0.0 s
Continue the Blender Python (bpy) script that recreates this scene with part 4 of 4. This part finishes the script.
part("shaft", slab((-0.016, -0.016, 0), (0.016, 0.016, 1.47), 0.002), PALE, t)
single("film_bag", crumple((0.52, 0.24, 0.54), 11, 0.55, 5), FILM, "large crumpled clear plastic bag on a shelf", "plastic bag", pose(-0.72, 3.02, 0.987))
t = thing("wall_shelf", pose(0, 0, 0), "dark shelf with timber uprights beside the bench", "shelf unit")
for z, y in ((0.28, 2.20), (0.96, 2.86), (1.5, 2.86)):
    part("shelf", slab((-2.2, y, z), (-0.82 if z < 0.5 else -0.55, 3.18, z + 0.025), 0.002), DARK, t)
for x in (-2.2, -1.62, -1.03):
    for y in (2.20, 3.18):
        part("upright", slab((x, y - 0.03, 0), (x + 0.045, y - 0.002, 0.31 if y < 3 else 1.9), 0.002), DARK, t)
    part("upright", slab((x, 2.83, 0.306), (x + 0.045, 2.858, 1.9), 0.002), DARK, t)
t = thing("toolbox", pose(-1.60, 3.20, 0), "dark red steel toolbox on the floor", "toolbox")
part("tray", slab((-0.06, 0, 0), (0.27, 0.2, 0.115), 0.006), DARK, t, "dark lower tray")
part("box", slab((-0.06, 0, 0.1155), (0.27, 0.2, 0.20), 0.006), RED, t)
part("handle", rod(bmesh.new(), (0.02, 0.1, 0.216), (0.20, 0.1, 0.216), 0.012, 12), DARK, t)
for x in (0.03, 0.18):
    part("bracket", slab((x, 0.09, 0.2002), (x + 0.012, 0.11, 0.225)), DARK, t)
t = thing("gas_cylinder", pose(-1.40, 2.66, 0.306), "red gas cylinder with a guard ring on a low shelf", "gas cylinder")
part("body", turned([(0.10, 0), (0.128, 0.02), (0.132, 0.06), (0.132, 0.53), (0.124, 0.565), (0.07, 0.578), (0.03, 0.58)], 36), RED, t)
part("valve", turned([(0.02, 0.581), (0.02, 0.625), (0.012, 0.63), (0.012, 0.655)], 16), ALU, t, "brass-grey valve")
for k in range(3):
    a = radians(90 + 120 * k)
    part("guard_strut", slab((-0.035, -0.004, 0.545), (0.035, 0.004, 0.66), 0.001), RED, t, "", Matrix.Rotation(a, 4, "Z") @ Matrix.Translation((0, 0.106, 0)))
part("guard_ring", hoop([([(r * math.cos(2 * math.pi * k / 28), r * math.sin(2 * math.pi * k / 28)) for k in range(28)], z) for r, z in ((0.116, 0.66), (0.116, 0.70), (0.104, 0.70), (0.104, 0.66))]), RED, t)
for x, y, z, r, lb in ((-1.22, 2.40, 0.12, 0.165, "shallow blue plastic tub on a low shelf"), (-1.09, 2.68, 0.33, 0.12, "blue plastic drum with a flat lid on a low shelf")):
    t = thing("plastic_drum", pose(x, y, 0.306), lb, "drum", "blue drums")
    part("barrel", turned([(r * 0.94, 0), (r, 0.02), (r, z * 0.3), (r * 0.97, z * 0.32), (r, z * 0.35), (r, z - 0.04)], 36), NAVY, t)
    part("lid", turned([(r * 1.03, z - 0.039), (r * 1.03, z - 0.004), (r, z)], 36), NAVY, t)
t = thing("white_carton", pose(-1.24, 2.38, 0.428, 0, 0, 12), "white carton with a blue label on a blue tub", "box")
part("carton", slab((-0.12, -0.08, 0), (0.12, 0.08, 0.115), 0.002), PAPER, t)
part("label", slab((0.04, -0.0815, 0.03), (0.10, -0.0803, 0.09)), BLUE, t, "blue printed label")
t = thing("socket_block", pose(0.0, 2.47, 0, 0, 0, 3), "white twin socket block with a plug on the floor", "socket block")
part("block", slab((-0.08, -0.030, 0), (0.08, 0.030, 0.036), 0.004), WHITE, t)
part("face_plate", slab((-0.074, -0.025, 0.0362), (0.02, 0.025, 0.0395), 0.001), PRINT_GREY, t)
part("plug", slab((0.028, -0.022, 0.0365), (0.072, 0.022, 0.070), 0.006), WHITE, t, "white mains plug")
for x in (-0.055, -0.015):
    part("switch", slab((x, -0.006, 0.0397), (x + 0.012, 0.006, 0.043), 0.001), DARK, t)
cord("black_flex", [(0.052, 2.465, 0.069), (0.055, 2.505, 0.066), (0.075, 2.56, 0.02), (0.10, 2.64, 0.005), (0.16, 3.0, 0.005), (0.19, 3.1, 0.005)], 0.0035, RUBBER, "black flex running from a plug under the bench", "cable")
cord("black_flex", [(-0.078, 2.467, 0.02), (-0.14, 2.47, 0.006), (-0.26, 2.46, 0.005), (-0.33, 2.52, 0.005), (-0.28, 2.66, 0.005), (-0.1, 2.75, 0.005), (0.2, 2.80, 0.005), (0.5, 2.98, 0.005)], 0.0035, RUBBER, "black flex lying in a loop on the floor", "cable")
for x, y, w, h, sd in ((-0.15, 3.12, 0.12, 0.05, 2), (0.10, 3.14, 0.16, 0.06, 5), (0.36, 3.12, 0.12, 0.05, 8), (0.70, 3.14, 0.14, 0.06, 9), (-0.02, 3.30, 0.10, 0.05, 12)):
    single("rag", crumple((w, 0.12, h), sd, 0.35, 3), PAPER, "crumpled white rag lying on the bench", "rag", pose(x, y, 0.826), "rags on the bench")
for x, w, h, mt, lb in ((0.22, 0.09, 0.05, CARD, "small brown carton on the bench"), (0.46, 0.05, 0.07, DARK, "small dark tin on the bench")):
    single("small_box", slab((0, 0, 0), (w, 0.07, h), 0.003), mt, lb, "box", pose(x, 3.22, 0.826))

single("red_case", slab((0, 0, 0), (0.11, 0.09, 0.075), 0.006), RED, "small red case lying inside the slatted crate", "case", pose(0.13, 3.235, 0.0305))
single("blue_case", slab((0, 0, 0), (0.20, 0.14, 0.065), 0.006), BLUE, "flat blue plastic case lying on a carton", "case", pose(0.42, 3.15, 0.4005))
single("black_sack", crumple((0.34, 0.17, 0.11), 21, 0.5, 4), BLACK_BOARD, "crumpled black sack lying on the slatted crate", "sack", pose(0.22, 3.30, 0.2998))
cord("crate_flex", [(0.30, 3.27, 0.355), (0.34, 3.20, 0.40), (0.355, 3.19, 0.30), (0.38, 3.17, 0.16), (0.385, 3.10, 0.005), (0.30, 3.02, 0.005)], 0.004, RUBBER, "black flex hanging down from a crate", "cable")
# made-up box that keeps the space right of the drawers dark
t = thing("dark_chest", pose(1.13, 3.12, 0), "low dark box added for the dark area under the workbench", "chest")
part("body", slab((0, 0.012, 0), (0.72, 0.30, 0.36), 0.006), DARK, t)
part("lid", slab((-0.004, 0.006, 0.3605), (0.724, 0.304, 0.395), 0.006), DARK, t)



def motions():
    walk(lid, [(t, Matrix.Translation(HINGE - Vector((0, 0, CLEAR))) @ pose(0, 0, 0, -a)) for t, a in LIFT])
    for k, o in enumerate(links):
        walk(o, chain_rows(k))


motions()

---

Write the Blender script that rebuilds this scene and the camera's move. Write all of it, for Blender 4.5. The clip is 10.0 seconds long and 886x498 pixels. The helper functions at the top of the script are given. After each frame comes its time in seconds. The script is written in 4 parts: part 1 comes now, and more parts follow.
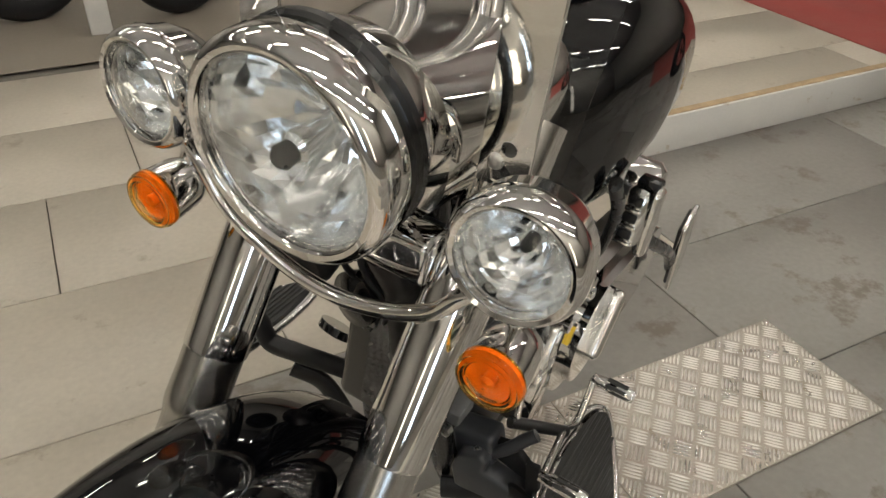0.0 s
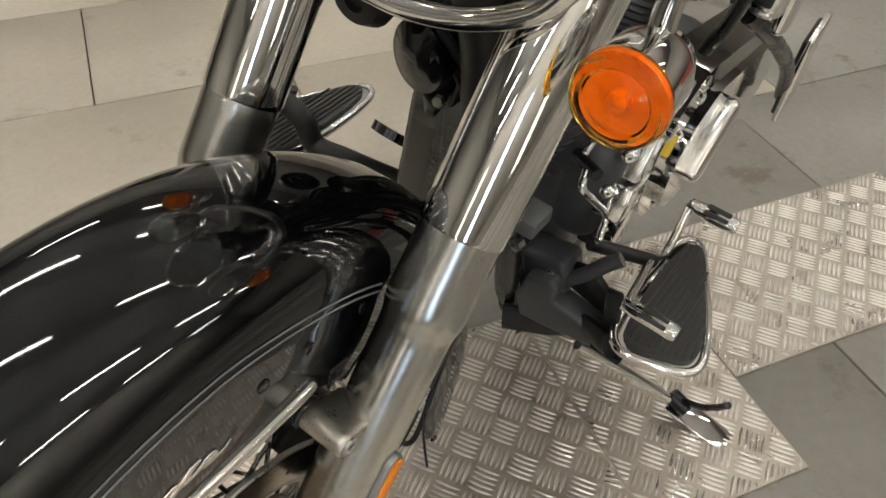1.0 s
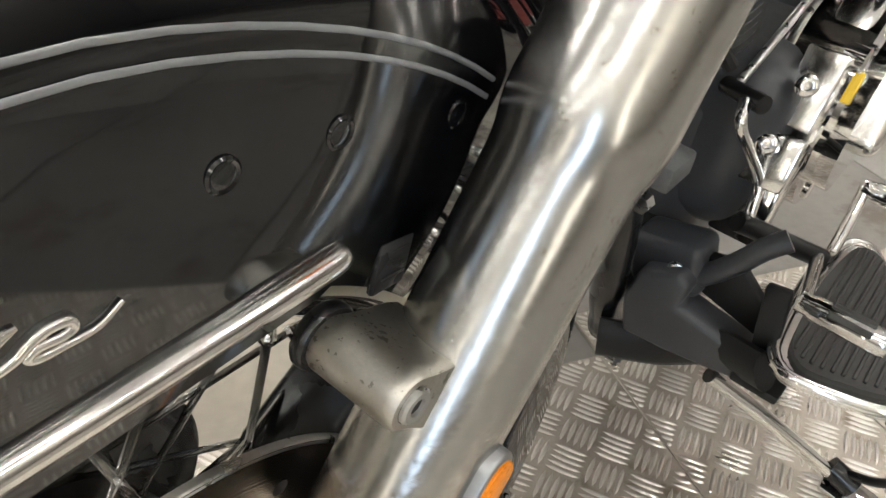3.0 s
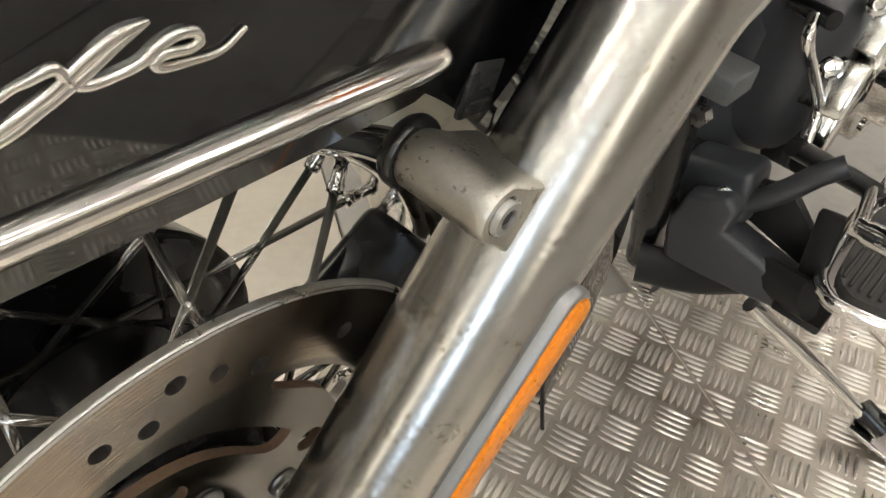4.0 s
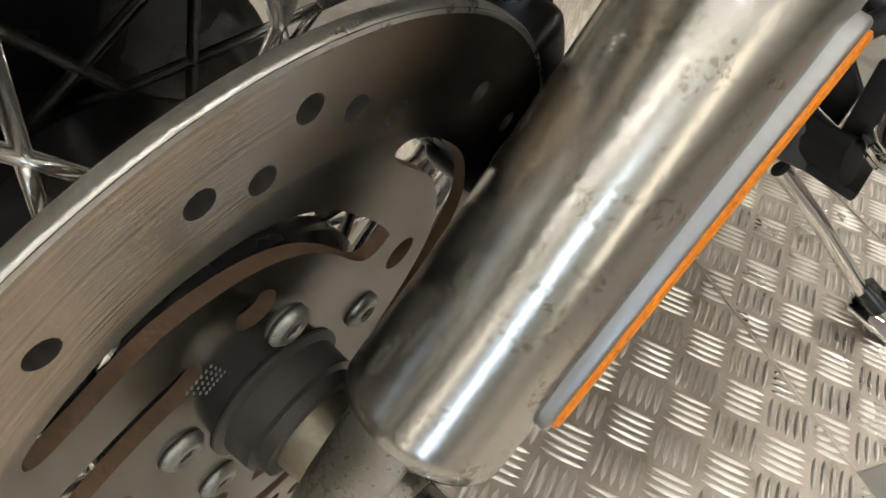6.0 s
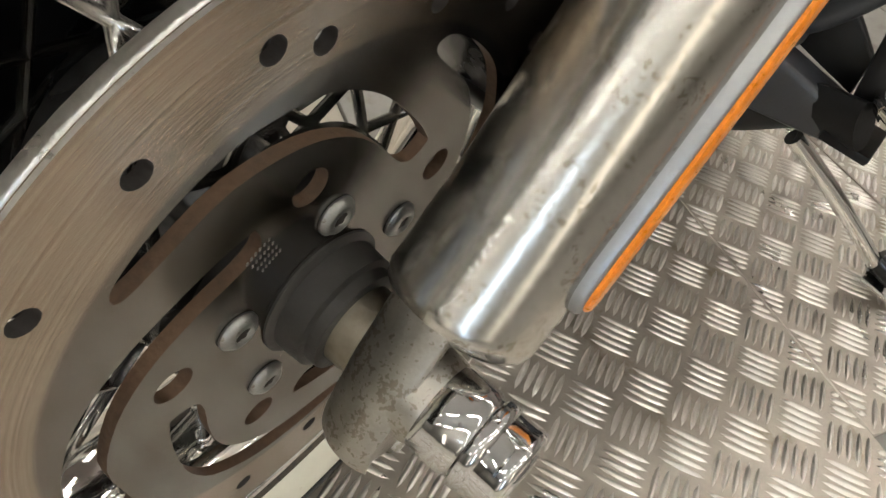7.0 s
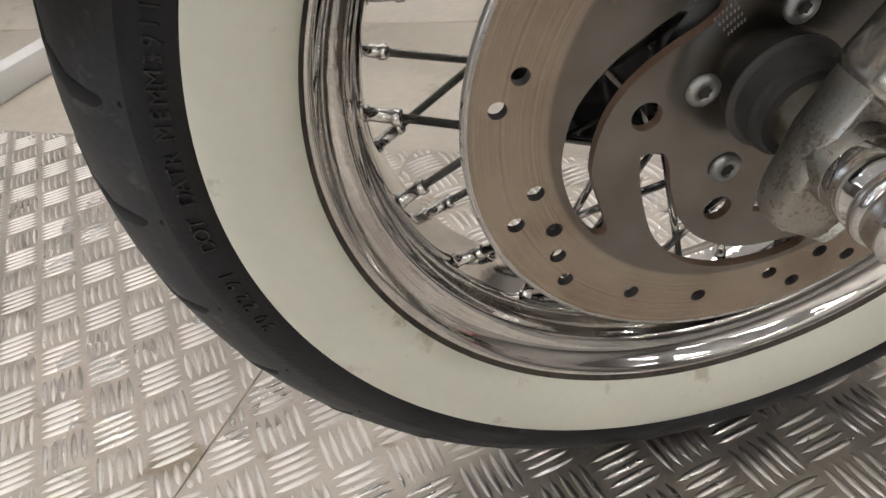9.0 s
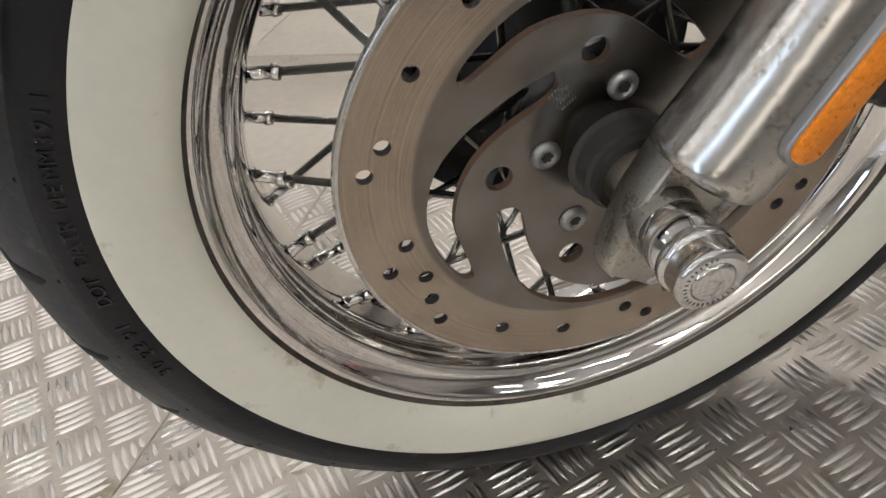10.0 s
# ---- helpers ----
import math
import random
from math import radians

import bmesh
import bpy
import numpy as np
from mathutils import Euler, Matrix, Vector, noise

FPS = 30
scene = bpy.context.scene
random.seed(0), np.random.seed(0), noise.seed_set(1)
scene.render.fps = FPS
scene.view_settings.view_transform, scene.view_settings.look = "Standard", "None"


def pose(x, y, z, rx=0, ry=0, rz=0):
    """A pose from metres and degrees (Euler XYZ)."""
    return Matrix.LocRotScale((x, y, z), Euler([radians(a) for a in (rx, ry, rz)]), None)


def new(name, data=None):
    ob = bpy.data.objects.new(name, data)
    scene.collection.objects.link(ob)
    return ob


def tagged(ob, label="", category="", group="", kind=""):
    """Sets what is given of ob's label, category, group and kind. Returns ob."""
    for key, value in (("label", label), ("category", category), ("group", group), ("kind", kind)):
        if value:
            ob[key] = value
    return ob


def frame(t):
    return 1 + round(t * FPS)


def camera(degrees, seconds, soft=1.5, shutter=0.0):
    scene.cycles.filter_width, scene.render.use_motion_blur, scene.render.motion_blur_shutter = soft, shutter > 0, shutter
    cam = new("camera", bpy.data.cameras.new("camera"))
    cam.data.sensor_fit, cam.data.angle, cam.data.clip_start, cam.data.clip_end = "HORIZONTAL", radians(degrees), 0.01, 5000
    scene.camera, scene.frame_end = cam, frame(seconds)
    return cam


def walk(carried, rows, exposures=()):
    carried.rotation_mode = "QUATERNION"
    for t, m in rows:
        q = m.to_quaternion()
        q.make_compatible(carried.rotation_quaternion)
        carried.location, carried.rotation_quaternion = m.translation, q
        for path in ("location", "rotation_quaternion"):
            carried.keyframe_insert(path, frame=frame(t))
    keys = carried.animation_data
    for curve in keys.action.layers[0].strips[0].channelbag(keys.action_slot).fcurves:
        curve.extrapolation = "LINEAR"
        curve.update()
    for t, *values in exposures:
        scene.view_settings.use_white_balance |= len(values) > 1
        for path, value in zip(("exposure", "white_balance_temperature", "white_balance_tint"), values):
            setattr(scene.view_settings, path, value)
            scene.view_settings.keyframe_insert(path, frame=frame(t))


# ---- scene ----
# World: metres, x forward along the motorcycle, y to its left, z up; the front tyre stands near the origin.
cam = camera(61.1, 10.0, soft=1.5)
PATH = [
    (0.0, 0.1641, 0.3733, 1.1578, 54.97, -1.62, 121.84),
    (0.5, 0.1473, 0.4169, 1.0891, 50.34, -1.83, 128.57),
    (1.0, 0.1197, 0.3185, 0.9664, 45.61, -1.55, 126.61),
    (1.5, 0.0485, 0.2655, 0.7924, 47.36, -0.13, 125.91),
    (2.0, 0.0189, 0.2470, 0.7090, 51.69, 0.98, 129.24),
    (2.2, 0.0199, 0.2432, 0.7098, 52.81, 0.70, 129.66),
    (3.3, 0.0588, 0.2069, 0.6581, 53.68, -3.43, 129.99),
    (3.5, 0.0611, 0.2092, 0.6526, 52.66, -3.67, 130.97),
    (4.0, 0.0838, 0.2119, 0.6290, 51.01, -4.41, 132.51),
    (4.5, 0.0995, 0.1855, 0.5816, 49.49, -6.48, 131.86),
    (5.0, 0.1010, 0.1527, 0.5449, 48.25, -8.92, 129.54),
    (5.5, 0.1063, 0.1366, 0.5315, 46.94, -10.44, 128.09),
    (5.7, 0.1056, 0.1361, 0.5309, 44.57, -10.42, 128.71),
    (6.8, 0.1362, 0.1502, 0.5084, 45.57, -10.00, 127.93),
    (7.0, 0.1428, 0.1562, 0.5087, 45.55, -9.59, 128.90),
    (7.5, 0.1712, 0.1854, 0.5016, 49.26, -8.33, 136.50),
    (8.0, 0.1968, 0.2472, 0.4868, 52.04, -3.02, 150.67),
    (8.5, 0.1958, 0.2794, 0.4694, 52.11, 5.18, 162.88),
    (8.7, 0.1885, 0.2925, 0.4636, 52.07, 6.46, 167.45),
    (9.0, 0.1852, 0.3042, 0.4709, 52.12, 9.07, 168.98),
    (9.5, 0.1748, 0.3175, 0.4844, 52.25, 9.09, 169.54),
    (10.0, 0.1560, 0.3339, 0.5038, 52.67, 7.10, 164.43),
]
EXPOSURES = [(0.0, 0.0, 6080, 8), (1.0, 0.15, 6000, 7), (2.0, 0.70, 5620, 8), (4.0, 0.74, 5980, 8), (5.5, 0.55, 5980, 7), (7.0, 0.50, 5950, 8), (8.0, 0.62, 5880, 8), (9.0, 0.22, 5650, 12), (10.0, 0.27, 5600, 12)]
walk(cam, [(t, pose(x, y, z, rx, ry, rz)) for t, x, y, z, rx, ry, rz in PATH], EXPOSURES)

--

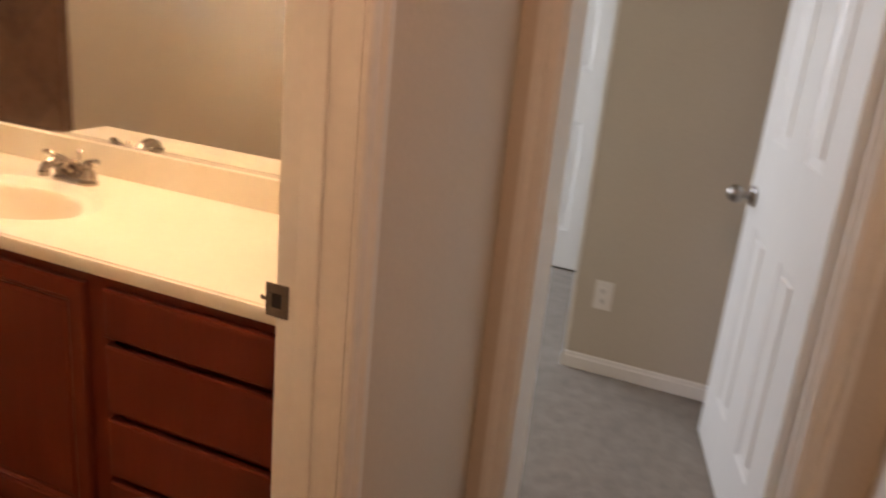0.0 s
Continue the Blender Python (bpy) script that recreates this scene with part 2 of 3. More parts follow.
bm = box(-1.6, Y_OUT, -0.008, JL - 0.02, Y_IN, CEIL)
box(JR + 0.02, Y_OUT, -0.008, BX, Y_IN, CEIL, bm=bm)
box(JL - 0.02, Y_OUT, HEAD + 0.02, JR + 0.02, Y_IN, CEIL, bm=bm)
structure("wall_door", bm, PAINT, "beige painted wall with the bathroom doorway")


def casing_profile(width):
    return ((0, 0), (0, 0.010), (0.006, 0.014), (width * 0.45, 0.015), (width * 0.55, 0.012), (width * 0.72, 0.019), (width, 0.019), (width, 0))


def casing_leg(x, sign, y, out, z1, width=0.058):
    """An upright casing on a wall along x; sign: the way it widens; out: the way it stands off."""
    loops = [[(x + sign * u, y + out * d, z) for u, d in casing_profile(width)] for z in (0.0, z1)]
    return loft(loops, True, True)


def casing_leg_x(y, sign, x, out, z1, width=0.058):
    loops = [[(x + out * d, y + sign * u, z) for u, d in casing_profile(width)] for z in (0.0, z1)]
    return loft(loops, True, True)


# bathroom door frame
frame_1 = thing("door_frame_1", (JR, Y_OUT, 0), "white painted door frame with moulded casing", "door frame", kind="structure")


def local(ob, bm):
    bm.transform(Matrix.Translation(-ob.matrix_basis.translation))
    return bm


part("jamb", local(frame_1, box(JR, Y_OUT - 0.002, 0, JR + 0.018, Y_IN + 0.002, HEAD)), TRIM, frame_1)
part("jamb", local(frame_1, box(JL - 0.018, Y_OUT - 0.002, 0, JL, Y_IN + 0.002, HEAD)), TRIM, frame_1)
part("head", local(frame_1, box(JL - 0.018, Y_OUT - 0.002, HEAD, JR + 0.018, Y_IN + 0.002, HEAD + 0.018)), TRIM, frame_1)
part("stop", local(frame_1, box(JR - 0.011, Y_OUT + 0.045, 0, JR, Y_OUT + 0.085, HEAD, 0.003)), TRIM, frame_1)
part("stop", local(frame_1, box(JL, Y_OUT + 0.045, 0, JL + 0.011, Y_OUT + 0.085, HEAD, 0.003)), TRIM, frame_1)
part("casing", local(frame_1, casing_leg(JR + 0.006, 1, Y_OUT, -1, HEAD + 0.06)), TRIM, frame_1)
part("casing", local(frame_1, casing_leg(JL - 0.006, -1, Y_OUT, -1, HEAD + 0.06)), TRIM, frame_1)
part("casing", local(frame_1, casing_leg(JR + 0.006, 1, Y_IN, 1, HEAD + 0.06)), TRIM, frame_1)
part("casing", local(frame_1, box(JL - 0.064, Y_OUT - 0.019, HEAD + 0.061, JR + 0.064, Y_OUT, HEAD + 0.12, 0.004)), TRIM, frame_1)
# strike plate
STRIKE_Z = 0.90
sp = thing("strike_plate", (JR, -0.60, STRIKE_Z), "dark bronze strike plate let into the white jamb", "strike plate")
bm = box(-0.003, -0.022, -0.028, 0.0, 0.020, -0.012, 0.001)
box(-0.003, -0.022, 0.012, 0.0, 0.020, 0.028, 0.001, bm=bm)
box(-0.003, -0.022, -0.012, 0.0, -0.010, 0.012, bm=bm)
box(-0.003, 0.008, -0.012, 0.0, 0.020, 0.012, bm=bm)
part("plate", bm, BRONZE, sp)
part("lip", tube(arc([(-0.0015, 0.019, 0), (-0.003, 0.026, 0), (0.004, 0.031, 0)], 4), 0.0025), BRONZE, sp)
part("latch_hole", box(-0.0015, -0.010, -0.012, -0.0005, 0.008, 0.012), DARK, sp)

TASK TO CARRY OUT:
Above are some records. Reproduce the lines from the one with "Write the Blender" down to the one with "scene.render.fps = FPS", keeping both, and leave every picture out.

RESULT FOR THIS EXERCISE:
Write the Blender script that rebuilds this scene and the camera's move. Write all of it, for Blender 4.5. The clip is 10.0 seconds long and 886x498 pixels. The helper functions at the top of the script are given. After each frame comes its time in seconds. The script is written in 4 parts: part 1 comes now, and more parts follow.
0.0 s
1.0 s
3.0 s
4.0 s
6.0 s
7.0 s
9.0 s
10.0 s
# ---- helpers ----
import math
import random
from math import radians

import bmesh
import bpy
import numpy as np
from mathutils import Euler, Matrix, Vector, noise

FPS = 30
scene = bpy.context.scene
random.seed(0), np.random.seed(0), noise.seed_set(1)
scene.render.fps = FPS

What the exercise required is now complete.